=== Exercise materials ===
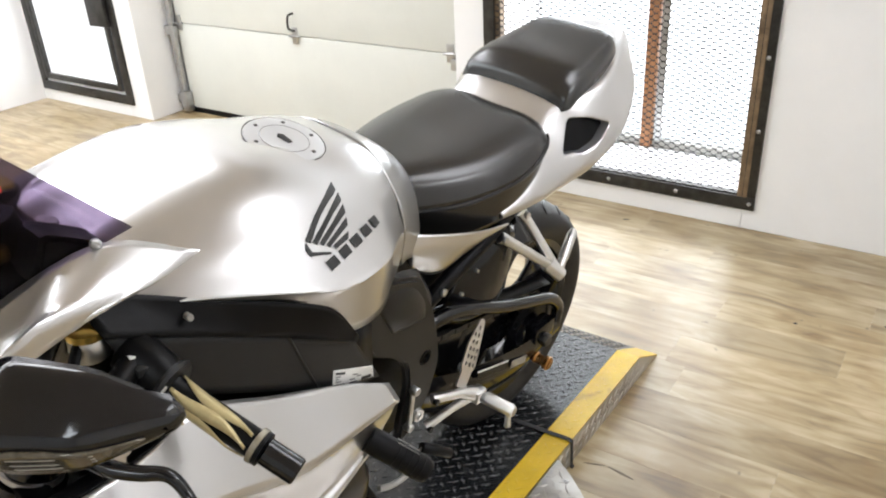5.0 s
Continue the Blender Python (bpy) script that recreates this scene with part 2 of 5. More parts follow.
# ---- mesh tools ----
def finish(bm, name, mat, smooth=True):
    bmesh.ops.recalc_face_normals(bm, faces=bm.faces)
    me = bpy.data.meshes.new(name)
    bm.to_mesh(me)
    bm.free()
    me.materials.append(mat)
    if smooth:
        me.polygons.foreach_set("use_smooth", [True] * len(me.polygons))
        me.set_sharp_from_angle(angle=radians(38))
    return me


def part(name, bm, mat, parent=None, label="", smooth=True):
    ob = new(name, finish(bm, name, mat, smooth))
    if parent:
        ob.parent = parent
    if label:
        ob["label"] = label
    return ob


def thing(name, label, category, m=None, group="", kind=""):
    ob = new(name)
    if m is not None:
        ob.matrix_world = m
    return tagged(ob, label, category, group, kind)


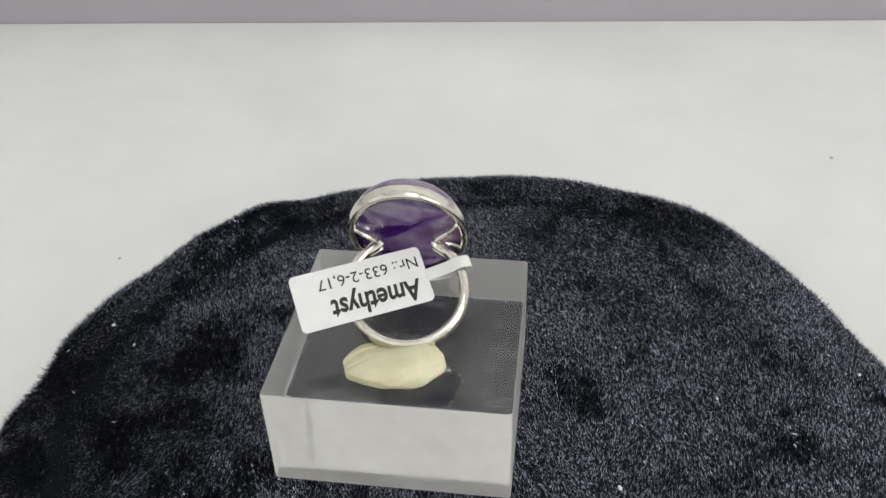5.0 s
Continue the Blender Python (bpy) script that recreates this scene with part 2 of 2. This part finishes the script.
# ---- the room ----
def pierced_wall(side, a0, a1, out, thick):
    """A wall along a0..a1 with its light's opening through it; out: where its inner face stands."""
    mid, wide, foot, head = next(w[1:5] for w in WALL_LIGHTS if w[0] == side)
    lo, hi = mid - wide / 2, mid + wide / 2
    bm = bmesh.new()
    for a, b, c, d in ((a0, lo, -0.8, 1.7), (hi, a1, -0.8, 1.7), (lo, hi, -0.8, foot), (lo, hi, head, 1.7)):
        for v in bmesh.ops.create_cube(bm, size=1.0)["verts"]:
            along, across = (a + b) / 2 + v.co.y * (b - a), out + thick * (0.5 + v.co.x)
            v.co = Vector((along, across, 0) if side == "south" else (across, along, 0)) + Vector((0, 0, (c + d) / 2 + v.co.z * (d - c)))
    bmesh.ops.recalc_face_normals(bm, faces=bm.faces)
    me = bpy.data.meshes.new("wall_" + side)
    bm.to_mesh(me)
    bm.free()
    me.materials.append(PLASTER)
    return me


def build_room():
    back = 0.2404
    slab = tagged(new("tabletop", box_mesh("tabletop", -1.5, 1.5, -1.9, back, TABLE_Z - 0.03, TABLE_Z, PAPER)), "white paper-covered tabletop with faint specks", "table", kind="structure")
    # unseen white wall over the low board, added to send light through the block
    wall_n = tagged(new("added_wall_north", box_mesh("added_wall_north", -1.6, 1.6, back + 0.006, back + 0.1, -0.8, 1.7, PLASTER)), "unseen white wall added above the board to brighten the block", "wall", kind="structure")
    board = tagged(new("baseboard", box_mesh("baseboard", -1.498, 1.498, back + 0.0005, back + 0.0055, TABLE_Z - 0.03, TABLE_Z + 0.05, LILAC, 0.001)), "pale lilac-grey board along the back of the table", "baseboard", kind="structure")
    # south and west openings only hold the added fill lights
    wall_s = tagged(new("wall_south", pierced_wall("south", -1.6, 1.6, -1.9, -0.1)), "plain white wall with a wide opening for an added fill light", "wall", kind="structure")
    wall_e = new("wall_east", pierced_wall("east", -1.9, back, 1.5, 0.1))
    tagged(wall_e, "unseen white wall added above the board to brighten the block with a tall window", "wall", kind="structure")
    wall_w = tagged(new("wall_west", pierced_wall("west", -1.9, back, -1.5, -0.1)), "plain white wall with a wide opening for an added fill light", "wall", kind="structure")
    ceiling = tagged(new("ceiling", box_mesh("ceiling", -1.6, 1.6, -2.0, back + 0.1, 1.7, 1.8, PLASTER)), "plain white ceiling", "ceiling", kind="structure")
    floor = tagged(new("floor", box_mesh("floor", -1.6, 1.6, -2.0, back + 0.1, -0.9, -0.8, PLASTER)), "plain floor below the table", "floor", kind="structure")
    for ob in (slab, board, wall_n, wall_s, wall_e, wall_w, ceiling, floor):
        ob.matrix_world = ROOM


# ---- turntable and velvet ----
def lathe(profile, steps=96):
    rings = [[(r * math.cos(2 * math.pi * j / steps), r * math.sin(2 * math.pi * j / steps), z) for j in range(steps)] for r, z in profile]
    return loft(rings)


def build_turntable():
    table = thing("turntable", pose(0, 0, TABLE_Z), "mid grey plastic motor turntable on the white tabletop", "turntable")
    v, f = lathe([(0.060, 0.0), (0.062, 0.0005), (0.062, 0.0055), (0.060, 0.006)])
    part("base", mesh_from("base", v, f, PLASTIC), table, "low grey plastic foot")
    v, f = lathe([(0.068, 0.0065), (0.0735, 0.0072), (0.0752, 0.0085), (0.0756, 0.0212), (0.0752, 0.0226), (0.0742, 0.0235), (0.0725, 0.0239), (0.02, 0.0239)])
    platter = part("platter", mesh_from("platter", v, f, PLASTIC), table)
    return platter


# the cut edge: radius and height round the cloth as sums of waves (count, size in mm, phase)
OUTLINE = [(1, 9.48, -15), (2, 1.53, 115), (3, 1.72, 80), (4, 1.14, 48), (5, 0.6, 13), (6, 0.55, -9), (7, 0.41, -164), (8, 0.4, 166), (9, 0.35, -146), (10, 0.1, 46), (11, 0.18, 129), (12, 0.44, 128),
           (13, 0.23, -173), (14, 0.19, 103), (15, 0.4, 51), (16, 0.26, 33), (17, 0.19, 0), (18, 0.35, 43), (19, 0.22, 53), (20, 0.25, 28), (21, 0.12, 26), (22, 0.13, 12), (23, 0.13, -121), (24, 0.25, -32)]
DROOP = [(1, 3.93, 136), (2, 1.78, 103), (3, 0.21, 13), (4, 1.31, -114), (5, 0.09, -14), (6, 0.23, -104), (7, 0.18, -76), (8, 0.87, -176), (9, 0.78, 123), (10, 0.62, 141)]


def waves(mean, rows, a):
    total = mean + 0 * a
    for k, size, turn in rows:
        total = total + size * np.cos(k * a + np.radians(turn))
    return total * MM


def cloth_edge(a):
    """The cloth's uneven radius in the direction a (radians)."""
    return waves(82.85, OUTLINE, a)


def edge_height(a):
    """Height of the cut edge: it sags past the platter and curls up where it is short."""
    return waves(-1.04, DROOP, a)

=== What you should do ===
A faithful copy of the records above is needed, with the pictures left out.

=== The answer ===
5.0 s
Continue the Blender Python (bpy) script that recreates this scene with part 2 of 5. More parts follow.
# ---- mesh tools ----
def finish(bm, name, mat, smooth=True):
    bmesh.ops.recalc_face_normals(bm, faces=bm.faces)
    me = bpy.data.meshes.new(name)
    bm.to_mesh(me)
    bm.free()
    me.materials.append(mat)
    if smooth:
        me.polygons.foreach_set("use_smooth", [True] * len(me.polygons))
        me.set_sharp_from_angle(angle=radians(38))
    return me


def part(name, bm, mat, parent=None, label="", smooth=True):
    ob = new(name, finish(bm, name, mat, smooth))
    if parent:
        ob.parent = parent
    if label:
        ob["label"] = label
    return ob


def thing(name, label, category, m=None, group="", kind=""):
    ob = new(name)
    if m is not None:
        ob.matrix_world = m
    return tagged(ob, label, category, group, kind)


5.0 s
Continue the Blender Python (bpy) script that recreates this scene with part 2 of 2. This part finishes the script.
# ---- the room ----
def pierced_wall(side, a0, a1, out, thick):
    """A wall along a0..a1 with its light's opening through it; out: where its inner face stands."""
    mid, wide, foot, head = next(w[1:5] for w in WALL_LIGHTS if w[0] == side)
    lo, hi = mid - wide / 2, mid + wide / 2
    bm = bmesh.new()
    for a, b, c, d in ((a0, lo, -0.8, 1.7), (hi, a1, -0.8, 1.7), (lo, hi, -0.8, foot), (lo, hi, head, 1.7)):
        for v in bmesh.ops.create_cube(bm, size=1.0)["verts"]:
            along, across = (a + b) / 2 + v.co.y * (b - a), out + thick * (0.5 + v.co.x)
            v.co = Vector((along, across, 0) if side == "south" else (across, along, 0)) + Vector((0, 0, (c + d) / 2 + v.co.z * (d - c)))
    bmesh.ops.recalc_face_normals(bm, faces=bm.faces)
    me = bpy.data.meshes.new("wall_" + side)
    bm.to_mesh(me)
    bm.free()
    me.materials.append(PLASTER)
    return me


def build_room():
    back = 0.2404
    slab = tagged(new("tabletop", box_mesh("tabletop", -1.5, 1.5, -1.9, back, TABLE_Z - 0.03, TABLE_Z, PAPER)), "white paper-covered tabletop with faint specks", "table", kind="structure")
    # unseen white wall over the low board, added to send light through the block
    wall_n = tagged(new("added_wall_north", box_mesh("added_wall_north", -1.6, 1.6, back + 0.006, back + 0.1, -0.8, 1.7, PLASTER)), "unseen white wall added above the board to brighten the block", "wall", kind="structure")
    board = tagged(new("baseboard", box_mesh("baseboard", -1.498, 1.498, back + 0.0005, back + 0.0055, TABLE_Z - 0.03, TABLE_Z + 0.05, LILAC, 0.001)), "pale lilac-grey board along the back of the table", "baseboard", kind="structure")
    # south and west openings only hold the added fill lights
    wall_s = tagged(new("wall_south", pierced_wall("south", -1.6, 1.6, -1.9, -0.1)), "plain white wall with a wide opening for an added fill light", "wall", kind="structure")
    wall_e = new("wall_east", pierced_wall("east", -1.9, back, 1.5, 0.1))
    tagged(wall_e, "unseen white wall added above the board to brighten the block with a tall window", "wall", kind="structure")
    wall_w = tagged(new("wall_west", pierced_wall("west", -1.9, back, -1.5, -0.1)), "plain white wall with a wide opening for an added fill light", "wall", kind="structure")
    ceiling = tagged(new("ceiling", box_mesh("ceiling", -1.6, 1.6, -2.0, back + 0.1, 1.7, 1.8, PLASTER)), "plain white ceiling", "ceiling", kind="structure")
    floor = tagged(new("floor", box_mesh("floor", -1.6, 1.6, -2.0, back + 0.1, -0.9, -0.8, PLASTER)), "plain floor below the table", "floor", kind="structure")
    for ob in (slab, board, wall_n, wall_s, wall_e, wall_w, ceiling, floor):
        ob.matrix_world = ROOM


# ---- turntable and velvet ----
def lathe(profile, steps=96):
    rings = [[(r * math.cos(2 * math.pi * j / steps), r * math.sin(2 * math.pi * j / steps), z) for j in range(steps)] for r, z in profile]
    return loft(rings)


def build_turntable():
    table = thing("turntable", pose(0, 0, TABLE_Z), "mid grey plastic motor turntable on the white tabletop", "turntable")
    v, f = lathe([(0.060, 0.0), (0.062, 0.0005), (0.062, 0.0055), (0.060, 0.006)])
    part("base", mesh_from("base", v, f, PLASTIC), table, "low grey plastic foot")
    v, f = lathe([(0.068, 0.0065), (0.0735, 0.0072), (0.0752, 0.0085), (0.0756, 0.0212), (0.0752, 0.0226), (0.0742, 0.0235), (0.0725, 0.0239), (0.02, 0.0239)])
    platter = part("platter", mesh_from("platter", v, f, PLASTIC), table)
    return platter


# the cut edge: radius and height round the cloth as sums of waves (count, size in mm, phase)
OUTLINE = [(1, 9.48, -15), (2, 1.53, 115), (3, 1.72, 80), (4, 1.14, 48), (5, 0.6, 13), (6, 0.55, -9), (7, 0.41, -164), (8, 0.4, 166), (9, 0.35, -146), (10, 0.1, 46), (11, 0.18, 129), (12, 0.44, 128),
           (13, 0.23, -173), (14, 0.19, 103), (15, 0.4, 51), (16, 0.26, 33), (17, 0.19, 0), (18, 0.35, 43), (19, 0.22, 53), (20, 0.25, 28), (21, 0.12, 26), (22, 0.13, 12), (23, 0.13, -121), (24, 0.25, -32)]
DROOP = [(1, 3.93, 136), (2, 1.78, 103), (3, 0.21, 13), (4, 1.31, -114), (5, 0.09, -14), (6, 0.23, -104), (7, 0.18, -76), (8, 0.87, -176), (9, 0.78, 123), (10, 0.62, 141)]


def waves(mean, rows, a):
    total = mean + 0 * a
    for k, size, turn in rows:
        total = total + size * np.cos(k * a + np.radians(turn))
    return total * MM


def cloth_edge(a):
    """The cloth's uneven radius in the direction a (radians)."""
    return waves(82.85, OUTLINE, a)


def edge_height(a):
    """Height of the cut edge: it sags past the platter and curls up where it is short."""
    return waves(-1.04, DROOP, a)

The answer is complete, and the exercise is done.